As vacation time drew nearer I was cautious. We needed rest, renewal and revival, and that’s a lot of pressure to put on a vacation.
![]() |
We had certainly put in the sweat and tears and now it was time for the sea. |
One thing I love about going to the coast is that even though I am there with the man of my dreams, I get a lot of alone time to think and read and write. We nerds really dig that!
Lakota waiting for Mark to get up and play. |
On the first morning we were there, I wrote some poetry, which I like, but don’t love. Then, as a life-long list maker finding her center, I also started a list. A list of things I want. At first, the list was very short: a new mattress and more bras. I was struck by how pitiful my desires and limited my dreams had become. See, after a year like we had, you get "gun shy" about hope. This awareness made me a sad, so I pondered and prayed and after a while, I started adding to the list. Now, I am excited about making things happen, exploring new goals, learning, traveling, etc.

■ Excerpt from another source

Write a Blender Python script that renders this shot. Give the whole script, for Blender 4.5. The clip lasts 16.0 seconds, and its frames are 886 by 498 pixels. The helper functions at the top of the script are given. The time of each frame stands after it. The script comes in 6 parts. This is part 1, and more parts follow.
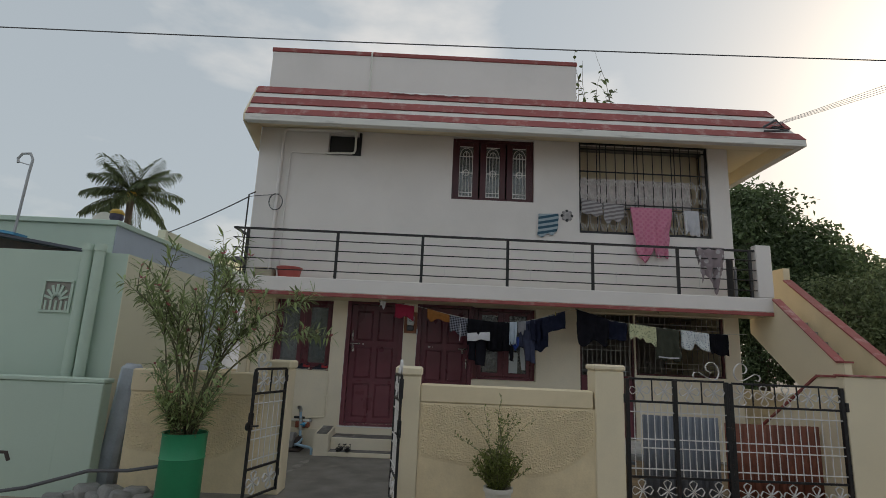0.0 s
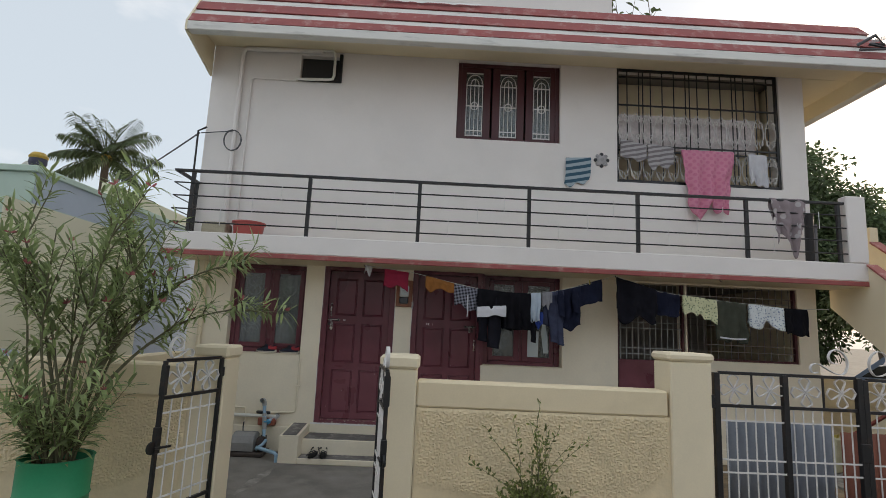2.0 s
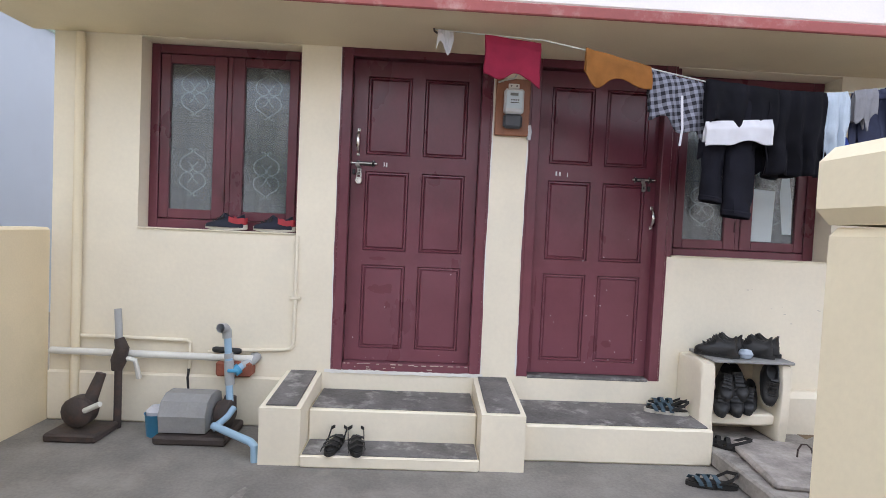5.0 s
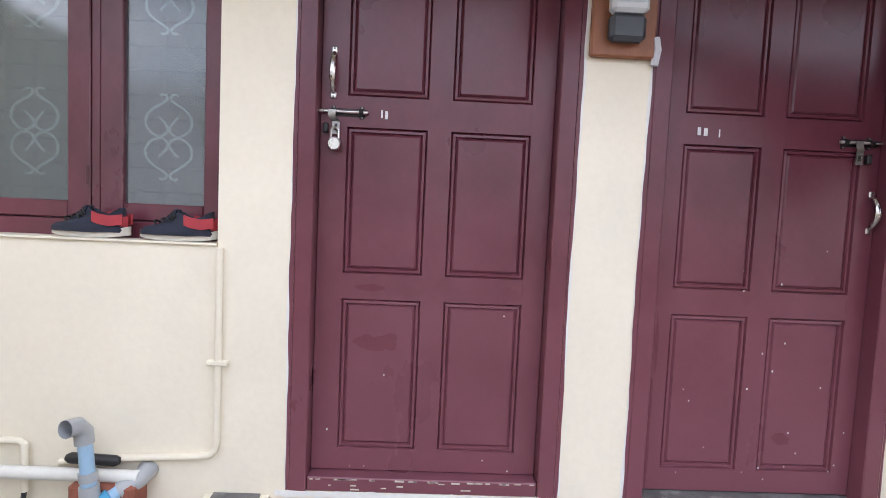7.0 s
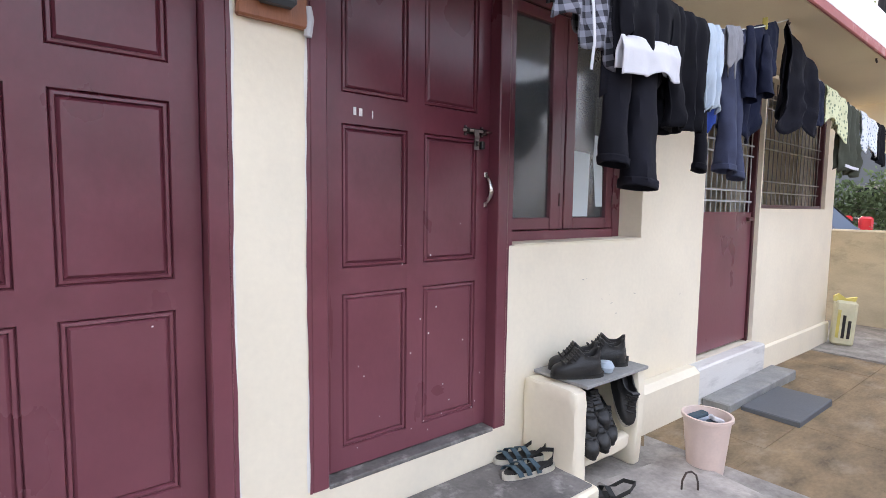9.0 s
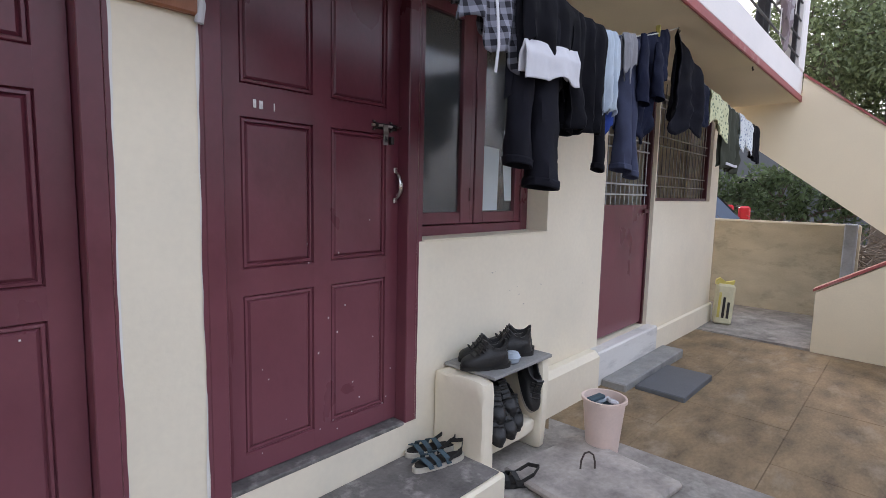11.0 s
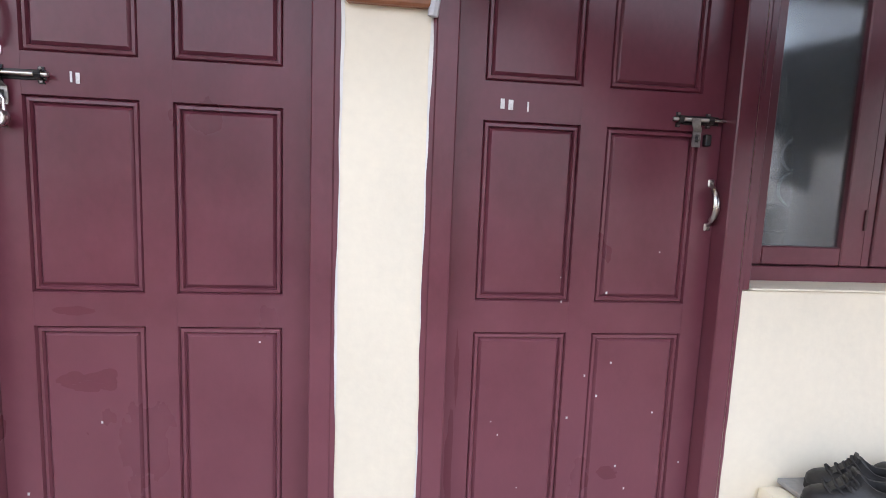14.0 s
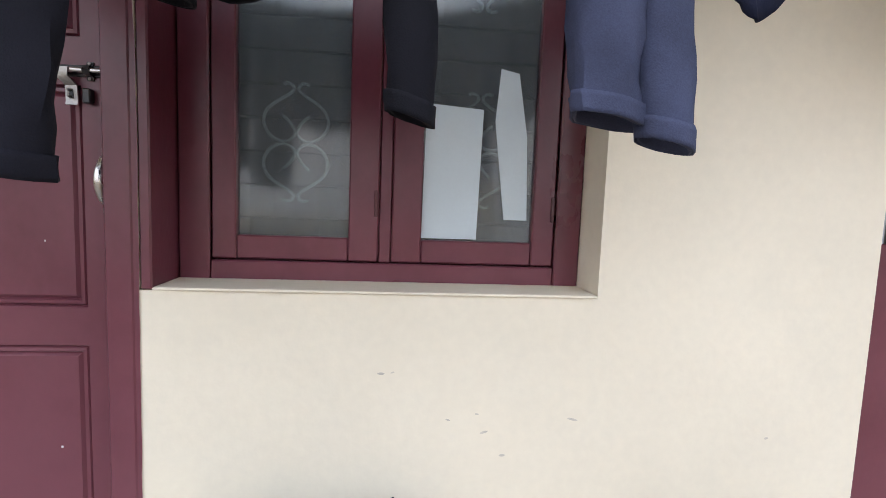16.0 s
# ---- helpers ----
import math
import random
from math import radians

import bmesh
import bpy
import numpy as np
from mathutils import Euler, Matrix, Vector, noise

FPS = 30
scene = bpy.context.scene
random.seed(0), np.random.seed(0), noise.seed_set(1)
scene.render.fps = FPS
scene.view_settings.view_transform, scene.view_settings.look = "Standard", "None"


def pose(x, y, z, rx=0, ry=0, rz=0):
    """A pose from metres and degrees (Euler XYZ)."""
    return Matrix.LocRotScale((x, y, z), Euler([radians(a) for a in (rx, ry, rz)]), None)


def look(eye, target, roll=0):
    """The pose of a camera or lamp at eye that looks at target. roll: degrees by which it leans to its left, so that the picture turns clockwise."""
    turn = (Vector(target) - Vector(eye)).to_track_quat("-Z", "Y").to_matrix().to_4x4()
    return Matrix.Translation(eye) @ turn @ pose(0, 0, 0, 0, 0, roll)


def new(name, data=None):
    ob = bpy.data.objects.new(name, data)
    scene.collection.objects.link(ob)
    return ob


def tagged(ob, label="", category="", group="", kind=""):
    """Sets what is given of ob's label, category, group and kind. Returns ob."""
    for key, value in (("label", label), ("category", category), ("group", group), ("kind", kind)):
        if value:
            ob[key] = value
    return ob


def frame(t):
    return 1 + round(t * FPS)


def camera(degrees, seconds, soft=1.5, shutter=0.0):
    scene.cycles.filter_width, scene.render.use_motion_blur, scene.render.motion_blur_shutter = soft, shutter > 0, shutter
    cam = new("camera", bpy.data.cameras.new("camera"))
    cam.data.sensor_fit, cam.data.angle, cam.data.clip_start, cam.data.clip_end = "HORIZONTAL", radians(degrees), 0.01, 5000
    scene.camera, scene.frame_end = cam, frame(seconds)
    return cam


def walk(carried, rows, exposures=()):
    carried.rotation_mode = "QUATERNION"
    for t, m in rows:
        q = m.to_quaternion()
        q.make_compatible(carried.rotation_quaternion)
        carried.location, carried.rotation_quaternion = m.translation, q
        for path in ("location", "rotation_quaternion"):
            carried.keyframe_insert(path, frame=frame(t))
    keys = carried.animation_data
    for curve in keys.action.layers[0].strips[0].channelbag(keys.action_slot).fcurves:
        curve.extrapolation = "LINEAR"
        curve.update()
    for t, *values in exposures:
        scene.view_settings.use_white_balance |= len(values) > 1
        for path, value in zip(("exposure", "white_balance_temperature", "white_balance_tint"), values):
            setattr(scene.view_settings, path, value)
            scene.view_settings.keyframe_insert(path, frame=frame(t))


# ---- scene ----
cam = camera(81.1, 16.0, 0.7)
PATH = [
    (0, (1.466, -9.024, 1.604), (1.49, -7.065, 2.003), 2.5),
    (0.5, (1.463, -8.728, 1.636), (1.497, -6.757, 1.976), 2.5),
    (1, (1.501, -8.267, 1.686), (1.541, -6.291, 1.994), 2.6),
    (1.5, (1.45, -7.702, 1.724), (1.49, -5.724, 2.02), 2.5),
    (2, (1.426, -7.098, 1.677), (1.467, -5.121, 1.979), 2.6),
    (2.5, (1.313, -6.51, 1.619), (1.352, -4.532, 1.915), 2.7),
    (3, (1.187, -5.907, 1.562), (1.226, -3.922, 1.807), 2.7),
    (3.5, (0.993, -5.277, 1.498), (1.028, -3.279, 1.585), 2.6),
    (4, (0.755, -4.637, 1.418), (0.82, -2.638, 1.385), 2.6),
    (4.2, (0.672, -4.345, 1.363), (0.761, -2.348, 1.317), 2.7),
    (6.3, (0.489, -2.217, 1.312), (0.524, -0.219, 1.212), 2.6),
    (6.5, (0.468, -2.07, 1.326), (0.525, -0.073, 1.229), 2.8),
    (7, (0.449, -1.797, 1.382), (0.506, 0.197, 1.252), 2.6),
    (7.5, (0.403, -1.686, 1.418), (0.677, 0.288, 1.259), 2.4),
    (8, (0.397, -1.656, 1.402), (1.01, 0.241, 1.243), 1.9),
    (8.5, (0.412, -1.637, 1.402), (1.363, 0.114, 1.231), 1.6),
    (9, (0.464, -1.628, 1.385), (1.711, -0.073, 1.221), 0.7),
    (9.2, (0.454, -1.616, 1.404), (1.836, -0.181, 1.227), 0.9),
    (11.3, (0.503, -1.655, 1.44), (1.974, -0.318, 1.221), 1.3),
    (11.5, (0.494, -1.66, 1.443), (1.863, -0.218, 1.225), 1.5),
    (12, (0.464, -1.664, 1.454), (1.536, 0.009, 1.227), 2.0),
    (12.5, (0.439, -1.649, 1.449), (1.186, 0.194, 1.232), 2.2),
    (13, (0.49, -1.649, 1.46), (0.874, 0.301, 1.237), 2.3),
    (13.5, (0.738, -1.579, 1.45), (1.015, 0.39, 1.236), 2.3),
    (14, (1.075, -1.418, 1.483), (1.305, 0.554, 1.246), 2.3),
    (14.5, (1.378, -1.215, 1.529), (1.572, 0.759, 1.274), 2.4),
    (15, (1.757, -1.22, 1.517), (1.917, 0.761, 1.29), 2.3),
    (15.5, (2.215, -1.198, 1.447), (2.377, 0.786, 1.256), 2.2),
    (16, (2.726, -1.245, 1.452), (2.921, 0.736, 1.252), 2.2),
]
EXPOSURES = [
    (0, -0.33, 7250, 12), (1, -0.02, 7200, 12), (2, 0.26, 7200, 14), (2.5, 0.34, 7150, 16), (3, 0.62, 7050, 17), (3.5, 0.86, 6950, 18), (4.2, 1.30, 6900, 19),
    (6.3, 2.07, 6720, 22), (7.0, 2.04, 6680, 22), (8.2, 2.00, 6680, 22), (9.0, 2.02, 6640, 22),
    (11.3, 1.29, 6540, 22), (12.0, 1.84, 6580, 22), (12.5, 2.02, 6600, 22), (13.0, 2.10, 6640, 22), (14.5, 2.20, 6700, 22), (15.5, 2.16, 6760, 21), (16, 2.06, 6850, 19),
]
walk(cam, [(t, look(eye, target, roll)) for t, eye, target, roll in PATH], EXPOSURES)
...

So, back to the original two items on my list, (I bet you thought I’d NEVER get this wagon circled back around!) a new mattress and more bras. I really do need those things. I will start saving as mattresses are expensive and I will probably make a trip to the store very soon for the latter. I guess I just find it ironic or humorous or interesting that a year later here I am, still needing comfort and support. (Get it?!?) I am so thankful for each person who has walked with us, prayed for us, cried with us, listened, and loved on us this last year. We can never express what it meant. Lycra and Memory Foam ain’t got nothing on y’all!
And yes, we did enjoy our time by the sea!!!